# WHAT THE TASK REQUIRES
Take the line that contains "Continue the Blender" and all lines after it, up to and including the last line of the data, and write them out exactly; nothing else belongs in the answer.

# DATASET CONTENT
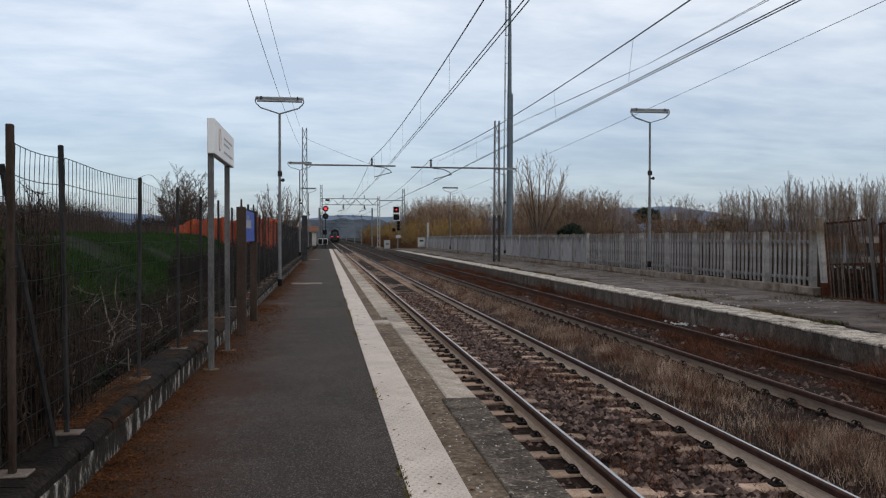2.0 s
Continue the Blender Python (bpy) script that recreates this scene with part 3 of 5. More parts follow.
def build_brambles():
    r = random.Random(21)
    m, pale = Mesh(), Mesh()
    for _ in range(4200):
        y = 2.5 + 15 * r.random() ** 1.8
        x = -4.85 - abs(r.gauss(0, 1.0 if y < 8 else 0.55))
        z = ground_height(x, y)
        a = r.uniform(0, 6.28)
        ln = r.uniform(0.25, 0.75)
        n = 5
        pts = []
        for i in range(n + 1):
            t = i / n
            pts.append((x + math.cos(a) * ln * 0.7 * t + r.gauss(0, 0.03), y + math.sin(a) * ln * 0.7 * t + r.gauss(0, 0.03),
                        z + ln * 0.9 * math.sin(t * r.uniform(1.6, 2.6))))
        pts = [(min(p[0], -4.68), p[1], p[2]) for p in pts]
        m.path(pts, r.uniform(0.003, 0.009), 3, r1=0.002)
    # upright dry stalks
    for _ in range(1100):
        y = 3.0 + 11 * r.random() ** 1.6
        x = -4.85 - abs(r.gauss(0, 0.8))
        z = ground_height(x, y)
        h = r.uniform(0.5, 1.6) if y < 6.8 else r.uniform(0.15, 0.5)
        m.tube((x, y, z), (x + r.gauss(0, 0.08), y + r.gauss(0, 0.08), z + h), 0.004, 0.002, 3, False)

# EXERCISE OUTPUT
Continue the Blender Python (bpy) script that recreates this scene with part 3 of 5. More parts follow.
def build_brambles():
    r = random.Random(21)
    m, pale = Mesh(), Mesh()
    for _ in range(4200):
        y = 2.5 + 15 * r.random() ** 1.8
        x = -4.85 - abs(r.gauss(0, 1.0 if y < 8 else 0.55))
        z = ground_height(x, y)
        a = r.uniform(0, 6.28)
        ln = r.uniform(0.25, 0.75)
        n = 5
        pts = []
        for i in range(n + 1):
            t = i / n
            pts.append((x + math.cos(a) * ln * 0.7 * t + r.gauss(0, 0.03), y + math.sin(a) * ln * 0.7 * t + r.gauss(0, 0.03),
                        z + ln * 0.9 * math.sin(t * r.uniform(1.6, 2.6))))
        pts = [(min(p[0], -4.68), p[1], p[2]) for p in pts]
        m.path(pts, r.uniform(0.003, 0.009), 3, r1=0.002)
    # upright dry stalks
    for _ in range(1100):
        y = 3.0 + 11 * r.random() ** 1.6
        x = -4.85 - abs(r.gauss(0, 0.8))
        z = ground_height(x, y)
        h = r.uniform(0.5, 1.6) if y < 6.8 else r.uniform(0.15, 0.5)
        m.tube((x, y, z), (x + r.gauss(0, 0.08), y + r.gauss(0, 0.08), z + h), 0.004, 0.002, 3, False)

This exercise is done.